Sift the material for lines containing "soft", and return them.

'''

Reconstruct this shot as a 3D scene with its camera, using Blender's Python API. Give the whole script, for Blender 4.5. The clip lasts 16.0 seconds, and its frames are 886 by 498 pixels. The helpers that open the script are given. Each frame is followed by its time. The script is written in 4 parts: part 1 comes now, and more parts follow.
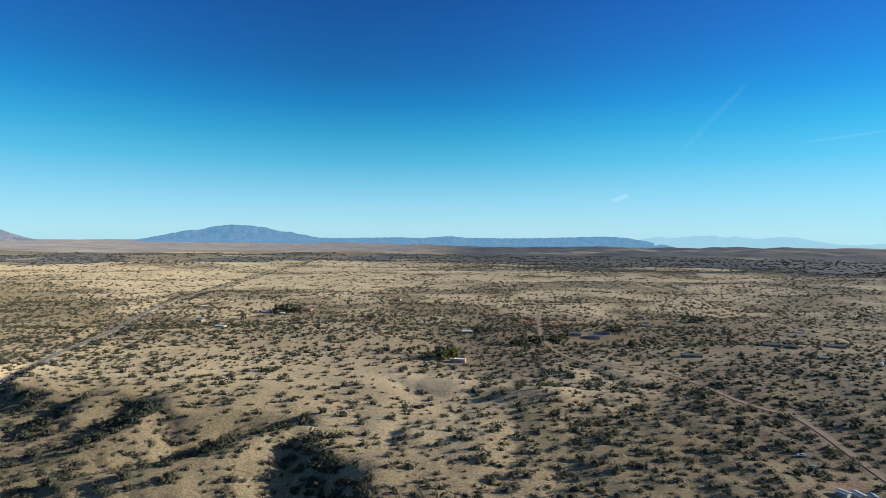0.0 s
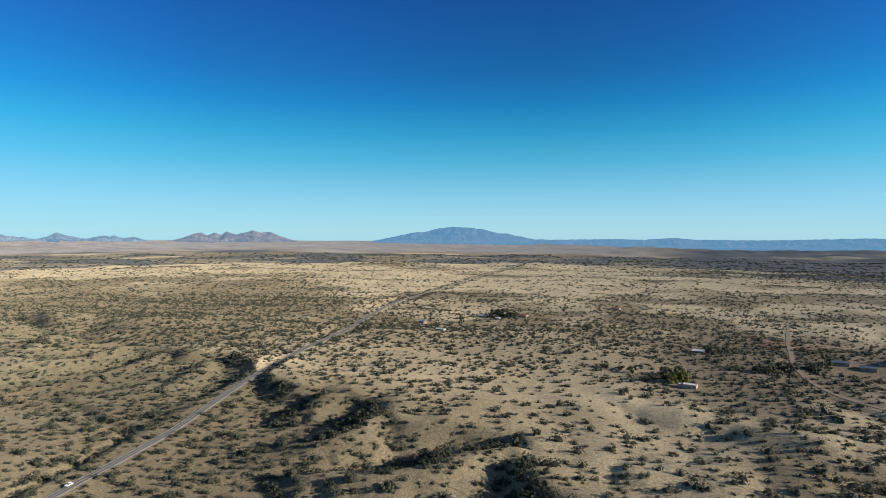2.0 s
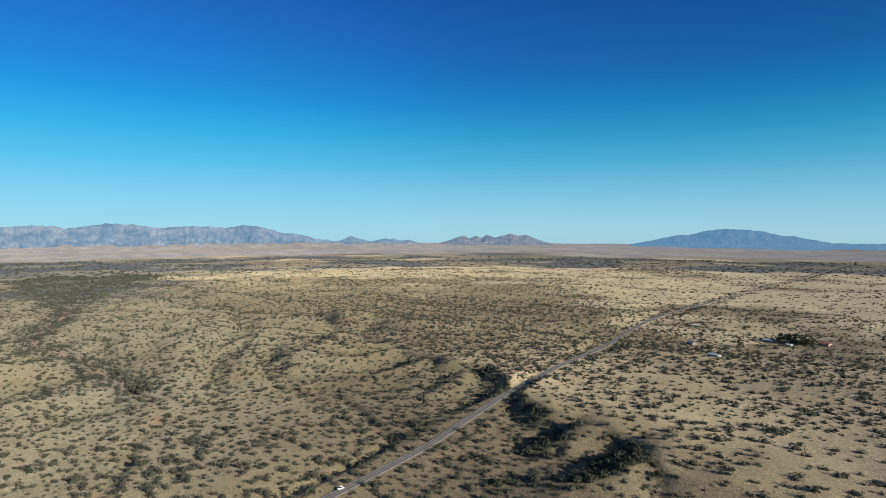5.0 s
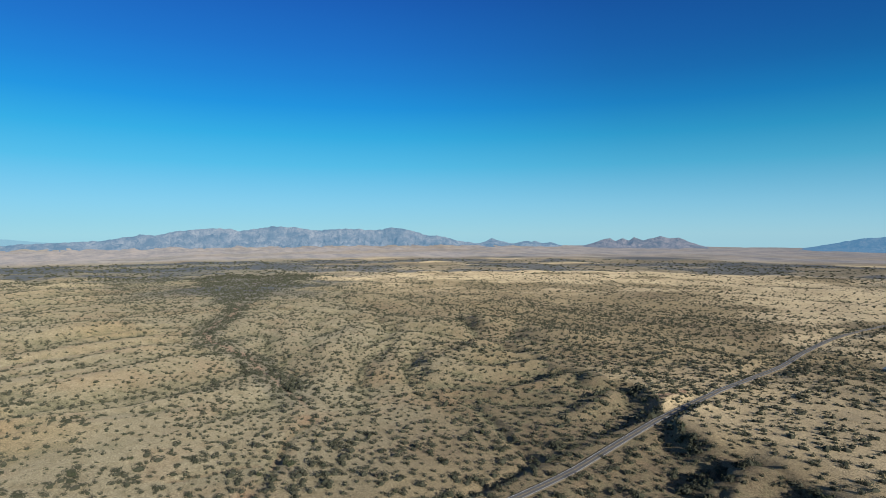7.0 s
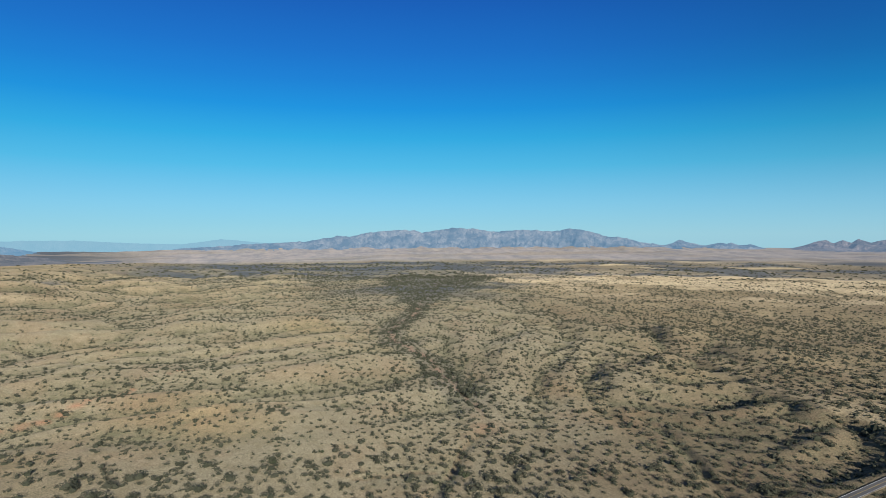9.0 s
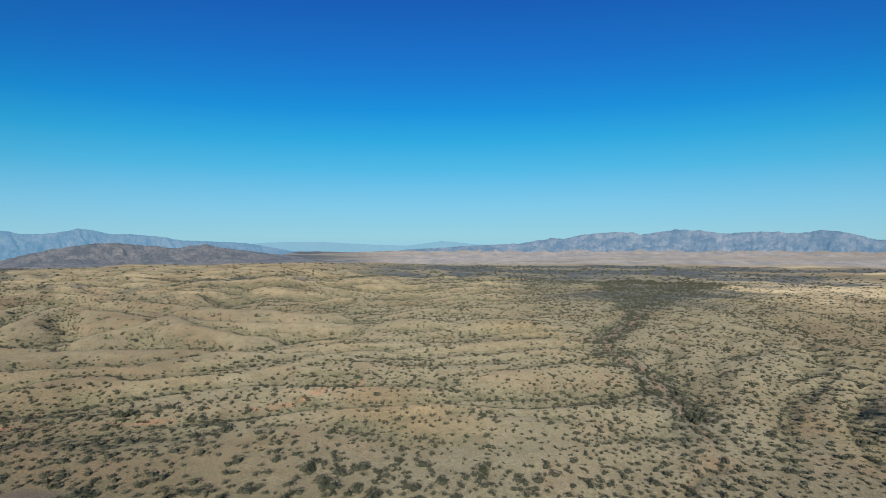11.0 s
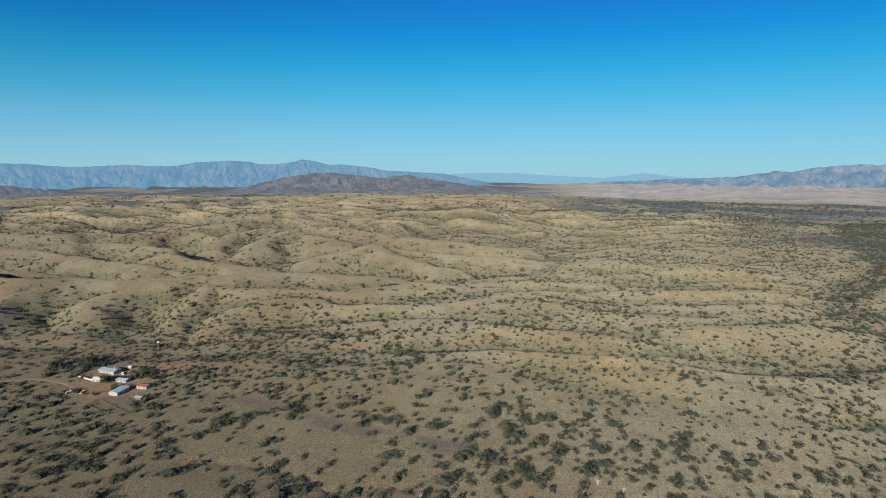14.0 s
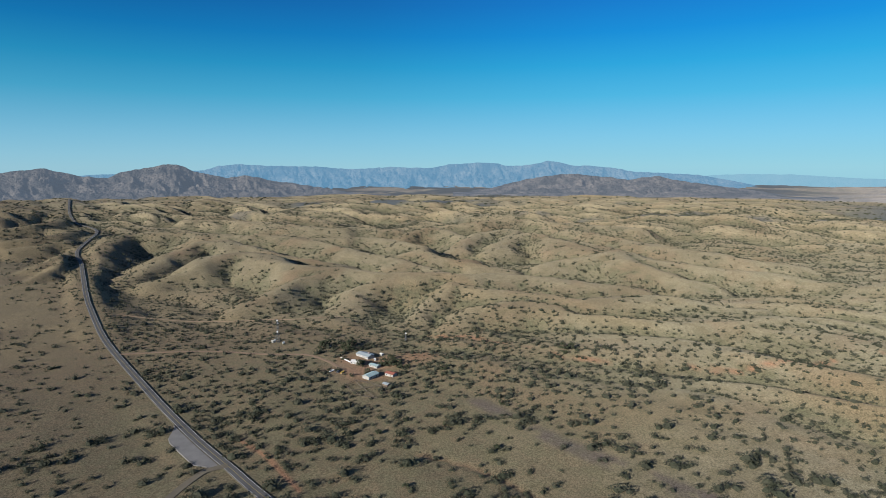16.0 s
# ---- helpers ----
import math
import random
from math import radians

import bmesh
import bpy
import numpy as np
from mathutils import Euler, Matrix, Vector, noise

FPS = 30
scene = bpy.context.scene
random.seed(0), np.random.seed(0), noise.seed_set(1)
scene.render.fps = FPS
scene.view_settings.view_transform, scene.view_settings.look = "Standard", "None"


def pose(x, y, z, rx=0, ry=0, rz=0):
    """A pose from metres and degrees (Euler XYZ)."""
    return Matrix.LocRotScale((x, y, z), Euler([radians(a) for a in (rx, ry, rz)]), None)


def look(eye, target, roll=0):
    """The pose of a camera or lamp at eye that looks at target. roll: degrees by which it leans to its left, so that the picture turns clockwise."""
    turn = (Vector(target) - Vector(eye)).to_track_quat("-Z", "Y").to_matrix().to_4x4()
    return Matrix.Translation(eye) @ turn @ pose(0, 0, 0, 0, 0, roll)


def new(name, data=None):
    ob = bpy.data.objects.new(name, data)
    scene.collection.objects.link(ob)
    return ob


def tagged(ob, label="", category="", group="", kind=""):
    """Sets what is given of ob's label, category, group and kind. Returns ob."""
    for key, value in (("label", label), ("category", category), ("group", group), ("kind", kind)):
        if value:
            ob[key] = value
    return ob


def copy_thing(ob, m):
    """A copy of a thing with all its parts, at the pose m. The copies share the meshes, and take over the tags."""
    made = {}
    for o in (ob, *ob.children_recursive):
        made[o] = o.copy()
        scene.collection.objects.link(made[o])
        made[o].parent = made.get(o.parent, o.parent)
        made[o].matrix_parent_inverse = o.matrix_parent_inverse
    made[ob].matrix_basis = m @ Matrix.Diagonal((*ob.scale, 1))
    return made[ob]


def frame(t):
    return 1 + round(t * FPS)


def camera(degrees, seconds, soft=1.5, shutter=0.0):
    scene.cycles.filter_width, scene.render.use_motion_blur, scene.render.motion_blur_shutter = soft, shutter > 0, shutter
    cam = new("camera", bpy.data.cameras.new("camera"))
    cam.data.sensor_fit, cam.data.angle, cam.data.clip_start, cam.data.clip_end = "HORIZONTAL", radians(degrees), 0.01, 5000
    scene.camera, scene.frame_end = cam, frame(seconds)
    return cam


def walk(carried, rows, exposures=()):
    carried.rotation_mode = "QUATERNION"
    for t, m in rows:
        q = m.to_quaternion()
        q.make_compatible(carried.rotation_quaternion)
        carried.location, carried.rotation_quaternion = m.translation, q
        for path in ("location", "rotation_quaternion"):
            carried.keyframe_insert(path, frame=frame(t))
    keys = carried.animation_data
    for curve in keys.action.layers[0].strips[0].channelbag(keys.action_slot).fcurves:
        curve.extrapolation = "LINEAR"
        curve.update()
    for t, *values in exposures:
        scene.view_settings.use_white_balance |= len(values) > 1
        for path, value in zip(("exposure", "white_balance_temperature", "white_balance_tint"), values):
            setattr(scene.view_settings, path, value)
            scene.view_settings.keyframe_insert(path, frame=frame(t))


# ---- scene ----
FOV = 74.1
cam = camera(FOV, 16.0, soft=0.6)

# seconds, eye x, y, z, heading, pitch and roll in degrees
PATH = [
    (0, 0.0, 0.0, 137.5, 90.00, -1.80, 0.29),
    (0.5, -0.4, 5.4, 139.5, 95.48, -1.79, 0.18),
    (1, -1.2, 10.4, 141.5, 100.56, -1.79, 0.16),
    (1.5, -2.3, 15.4, 143.6, 105.65, -1.80, 0.06),
    (2, -4.0, 20.3, 145.7, 110.82, -1.80, 0.05),
    (2.5, -6.2, 25.1, 147.8, 115.60, -1.79, 0.01),
    (3, -9.0, 30.0, 149.9, 119.45, -1.79, -0.08),
    (3.5, -12.2, 35.0, 152.0, 122.68, -1.78, -0.04),
    (4, -15.7, 39.8, 154.1, 126.95, -1.76, -0.12),
    (6.5, -35.5, 59.8, 162.5, 145.97, -1.49, -0.08),
    (7, -39.2, 62.4, 164.1, 149.11, -1.47, -0.12),
    (7.5, -43.3, 64.6, 165.7, 152.54, -1.45, -0.13),
    (8, -47.9, 66.5, 167.2, 155.98, -1.42, -0.11),
    (8.5, -52.6, 67.9, 168.7, 160.31, -1.39, -0.14),
    (9, -57.2, 69.1, 170.0, 166.26, -1.39, -0.14),
    (9.5, -62.0, 69.9, 171.3, 173.06, -1.34, -0.11),
    (10, -66.8, 70.6, 172.5, 178.39, -1.30, -0.20),
    (10.2, -68.7, 70.8, 172.9, 180.45, -1.27, -0.20),
    (11.2, -79.0, 70.9, 175.0, 188.30, -1.30, -0.08),
    (11.7, -84.2, 70.5, 176.1, 191.80, -2.25, 0.03),
    (12.3, -90.3, 69.5, 177.3, 195.65, -4.90, 0.11),
    (12.5, -92.5, 69.0, 177.8, 196.85, -5.87, 0.11),
    (13, -98.1, 67.6, 179.1, 199.47, -7.79, 0.15),
    (13.5, -103.0, 65.5, 180.2, 201.60, -7.90, 0.18),
    (14, -107.2, 62.8, 181.3, 205.57, -7.95, 0.23),
    (14.5, -111.1, 60.5, 182.3, 214.02, -7.96, 0.11),
    (15, -115.0, 58.2, 183.2, 219.76, -7.96, -0.03),
    (15.5, -118.8, 55.8, 184.2, 224.29, -7.95, -0.07),
    (16, -122.2, 53.0, 185.2, 228.95, -7.93, -0.03),
]


def aim(x, y, z, heading, pitch, roll):
    a, p = radians(heading), radians(pitch)
    return look((x, y, z), (x + 50 * math.cos(a) * math.cos(p), y + 50 * math.sin(a) * math.cos(p), z + 50 * math.sin(p)), roll)


EXPOSURES = [(0.0, 0.97, 6600, 10), (1.5, 0.89, 6560, 10), (3.5, 0.78, 6480, 10), (6.5, 0.62, 6420, 10), (9.5, 0.55, 6320, 10), (12.5, 0.47, 6230, 9), (16.0, 0.53, 6230, 9)]
walk(cam, [(row[0], aim(*row[1:])) for row in PATH], EXPOSURES)

# ---- daylight ----
SUN_AZ, SUN_EL = radians(4.6), radians(18.8)
world = bpy.data.worlds.new("sky")
scene.world = world
world.use_nodes = True
wn = world.node_tree
wn.nodes.clear()
sky = wn.nodes.new("ShaderNodeTexSky")
sky.sky_type = "NISHITA"
sky.sun_disc = False
sky.sun_elevation, sky.sun_rotation = SUN_EL, radians(90) - SUN_AZ
sky.altitude, sky.air_density, sky.dust_density, sky.ozone_density = 1500, 1.0, 0.2, 3.0
wout = wn.nodes.new("ShaderNodeOutputWorld")
# clear desert air: deep blue aloft, pale cyan at the skyline
wco = wn.nodes.new("ShaderNodeTexCoord")
wsep = wn.nodes.new("ShaderNodeSeparateXYZ")
wramp = wn.nodes.new("ShaderNodeValToRGB")
wn.links.new(wco.outputs["Generated"], wsep.inputs[0])
wn.links.new(wsep.outputs["Z"], wramp.inputs[0])
AIR = ((0.0, (0.46, 0.70, 0.84, 1)), (0.05, (0.31, 0.64, 0.84, 1)), (0.113, (0.105, 0.52, 0.77, 1)), (0.16, (0.035, 0.41, 0.72, 1)), (0.207, (0.011, 0.275, 0.68, 1)),
       (0.25, (0.010, 0.192, 0.60, 1)), (0.293, (0.010, 0.142, 0.54, 1)), (0.372, (0.009, 0.085, 0.44, 1)), (0.47, (0.035, 0.095, 0.32, 1)), (0.75, (0.12, 0.17, 0.30, 1)))
wramp.color_ramp.elements[0].position, wramp.color_ramp.elements[0].color = AIR[0]
wramp.color_ramp.elements[1].position, wramp.color_ramp.elements[1].color = AIR[-1]
for where, tone in AIR[1:-1]:
    wramp.color_ramp.elements.new(where).color = tone
wtint = wn.nodes.new("ShaderNodeMix")
wtint.data_type, wtint.blend_type = "RGBA", "MULTIPLY"
wtint.inputs[0].default_value = 1.0
wtint.inputs[7].default_value = (0.20, 0.85, 1.15, 1)
wn.links.new(sky.outputs[0], wtint.inputs[6])
wbg = wn.nodes.new("ShaderNodeBackground")
wbg.inputs["Strength"].default_value = 0.06
wair = wn.nodes.new("ShaderNodeBackground")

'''

- [PROBLEM SOLUTION]:
def camera(degrees, seconds, soft=1.5, shutter=0.0):
    scene.cycles.filter_width, scene.render.use_motion_blur, scene.render.motion_blur_shutter = soft, shutter > 0, shutter
cam = camera(FOV, 16.0, soft=0.6)